Temas en debate: Ensayando la tortura 27-01-04

Por Alberto Laría

Los argentinos nos hemos enterado con estupor de la continuidad de las prácticas de la tortura por parte del Ejército, como forma del entrenamiento de grupos especiales, durante los gobiernos democráticos de Alfonsín y Menem. Que esa práctica inhumana, abismática, porque es el punto en que la condición humana se hunde en el vacío, en el abismo de la fascinación por la muerte, haya sido moneda corriente durante el proceso de la dictadura ha dejado de ser sorpresa, para convertirse en irreparable verdad. Pero lo que escandaliza las conciencias y la sensibilidad más elemental es su continuidad durante el período democrático, con la anuencia silenciosa de los presidentes de turno.

No se trata de utilizar este hecho como dicterio contra la actual institución militar y conspirar en contra de una reconciliación imprescindible entre Ejército y sociedad, como parte del fortalecimiento de la convivencia democrática. Pero poco contribuyen a ese proceso, periodistas y políticos de gestos adustos y de estirpe ruda, cuando esbozan y difunden la teoría inocente de que esos ensayos es práctica corriente en ejércitos de países occidentales. Banalidad argumentativa que quiere diluir la gravedad del mal. Si ello fuera verdad, ¿el mal del otro, autoriza mi propio mal?

Seguramente las preguntas kantianas que dieron fundamento a principios éticos universales, consagrados con posterioridad en la Declaración Universal de los Derechos Humanos, les podrán aportar algún sosiego a estas almas inquietas que tan solemnemente ofenden la conciencia cívica de los ciudadanos civiles o militares y muestran tan exacerbado desprecio por el necesario apego a la Constitución y a los tratados internacionales.

El argumento de que los ejércitos de Europa incorporan los mismos procedimientos para preparar a sus fuerzas de élite, entraña también un profundo aislamiento intelectual de la cultura europea moderna.
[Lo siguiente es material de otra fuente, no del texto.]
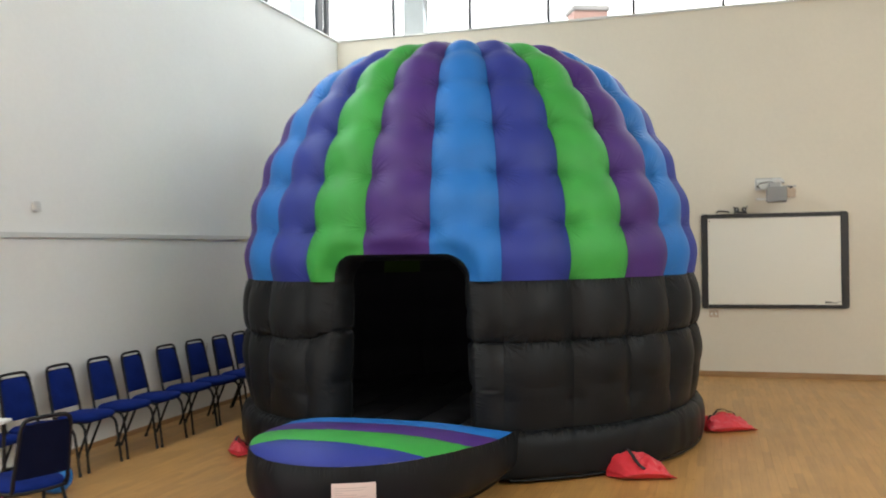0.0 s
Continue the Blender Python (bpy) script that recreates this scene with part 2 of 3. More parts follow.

Hace falta conocer muy poco para saber que el peso de la opinión pública y los medios de prensa es de tal magnitud en Europa, que se hace impensable que un ejército institucionalice tan tenebrosas transgresiones a la ley y menos aún que un gobierno asuma el sacrificio de ocultarlo.

Por otra parte, establecer en los razonamientos la lógica de la comparación con lo que sucede en otras latitudes para justificar prácticas aberrantes en nuestro suelo, abre las puertas a la justificación política de cualquier forma de sadismo del que es capaz el género humano. Así, se podrá proponer incorporar la ablación de órganos o la lapidación hasta la muerte, como castigo de delitos. Es práctica frecuente en estados teocráticos de países orientales. Como suponemos que hablamos desde el Estado de derecho, la democracia y lo moralmente aceptable en un mundo civilizado, poco importa entonces hacer comparaciones con lo peor de la barbarie. También el autoproclamado rey de Uganda, Idi Amin Dada, había concebido la sacralidad del canibalismo, para devorarse en un macabro festín a sus enemigos políticos.

Por ello minimizar el hecho estremecedor de que grupos de militares hayan torturado con toda frialdad a sus propios compañeros, con la utilización de la picana como instrumento y hacerlo pasar como ejercicios militares normales, es afirmar el discurso del horror que se desliza lisa y llanamente hacia la legitimación de la tortura.

La condena a estas prácticas aberrantes debe ser radical. No se puede usar tampoco el subterfugio retórico de la propia voluntad. ¿Quién puede medir acaso el grado de libertad de quienes se sometieron a ese terrible ensayo? Por otro lado que esa práctica haya estado reducida al ámbito castrense ¿hace olvidar la condición humana del militar, compelido por disciplinamiento a ejecutarla o padecerla?

Quien ensaya la tortura y se familiariza con ella termina aceptando que la tortura es posible y por tanto que alguna vez pueda ser aplicada. Condenarla y denunciarla enérgicamente es parte de una tarea del esclarecimiento de una conciencia colectiva ávida del ímpetu de una vida civilizada más plena, verdadera y que quiere mitigar el desencanto moral de nuestra sociedad. Los cómplices, los colaboradores en justificar lo injustificable, los que se prestan a dar más de lo que se les pide, insisten en nuevos sacrificios, pero seguramente estarán muy poco predispuestos a ofrendar su cuerpo para aquello que reclaman como legítimo.